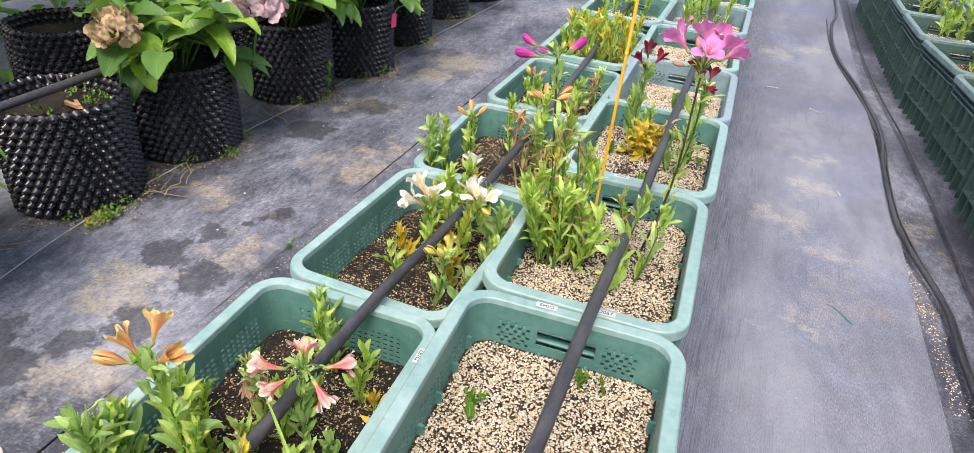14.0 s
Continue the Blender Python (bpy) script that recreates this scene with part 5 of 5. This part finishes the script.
# ---------------------------------------------------------------- air pots with hydrangeas
MAT_POT, _n, _l, _p = mat("black pot plastic", (0.01, 0.01, 0.012), 0.33, **{"Specular IOR Level": 0.6})
_t = tex(_n, _l, "Noise", 30, detail=6, Roughness=0.7)
_l.new(ramp(_n, _l, _t.outputs["Fac"], [(0.35, (0.007, 0.007, 0.01)), (0.7, (0.035, 0.035, 0.043))]).outputs["Color"], _p.inputs["Base Color"])
_l.new(ramp(_n, _l, _t.outputs["Fac"], [(0.35, (0.16,) * 3), (0.7, (0.34,) * 3)]).outputs["Color"], _p.inputs["Roughness"])
# same plastic, darkened to paint the shade between the nubs
MAT_POT_SHADE = mat("shaded black pot plastic", (0.005, 0.005, 0.006), 0.6)[0]
POT_R, POT_H = 0.168, 0.31


def pot_wall():
    n, verts, faces = 60, [], []
    for z, r in ((0.0, POT_R), (POT_H, POT_R - 0.004), (POT_H, POT_R - 0.007), (0.02, POT_R - 0.003)):
        for k in range(n):
            a = 2 * math.pi * k / n
            w = 0.004 * math.sin(3 * a + 1) + 0.003 * math.sin(7 * a)
            verts.append(((r + w) * math.cos(a), (r + w) * math.sin(a), z + (0.004 * math.sin(30 * a) if z == POT_H else 0)))
    for j in range(3):
        for k in range(n):
            q = (k + 1) % n
            faces.append((j * n + k, j * n + q, (j + 1) * n + q, (j + 1) * n + k))
    return mesh_of("wall", verts, faces, MAT_POT_SHADE)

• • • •

- [Task]
Output exactly those lines that lie from the line with "Continue the Blender" through the line with "POT_R, POT_H = 0.168, 0.31", with both of those lines included.

- [Full response]
Continue the Blender Python (bpy) script that recreates this scene with part 5 of 5. This part finishes the script.
# ---------------------------------------------------------------- air pots with hydrangeas
MAT_POT, _n, _l, _p = mat("black pot plastic", (0.01, 0.01, 0.012), 0.33, **{"Specular IOR Level": 0.6})
_t = tex(_n, _l, "Noise", 30, detail=6, Roughness=0.7)
_l.new(ramp(_n, _l, _t.outputs["Fac"], [(0.35, (0.007, 0.007, 0.01)), (0.7, (0.035, 0.035, 0.043))]).outputs["Color"], _p.inputs["Base Color"])
_l.new(ramp(_n, _l, _t.outputs["Fac"], [(0.35, (0.16,) * 3), (0.7, (0.34,) * 3)]).outputs["Color"], _p.inputs["Roughness"])
# same plastic, darkened to paint the shade between the nubs
MAT_POT_SHADE = mat("shaded black pot plastic", (0.005, 0.005, 0.006), 0.6)[0]
POT_R, POT_H = 0.168, 0.31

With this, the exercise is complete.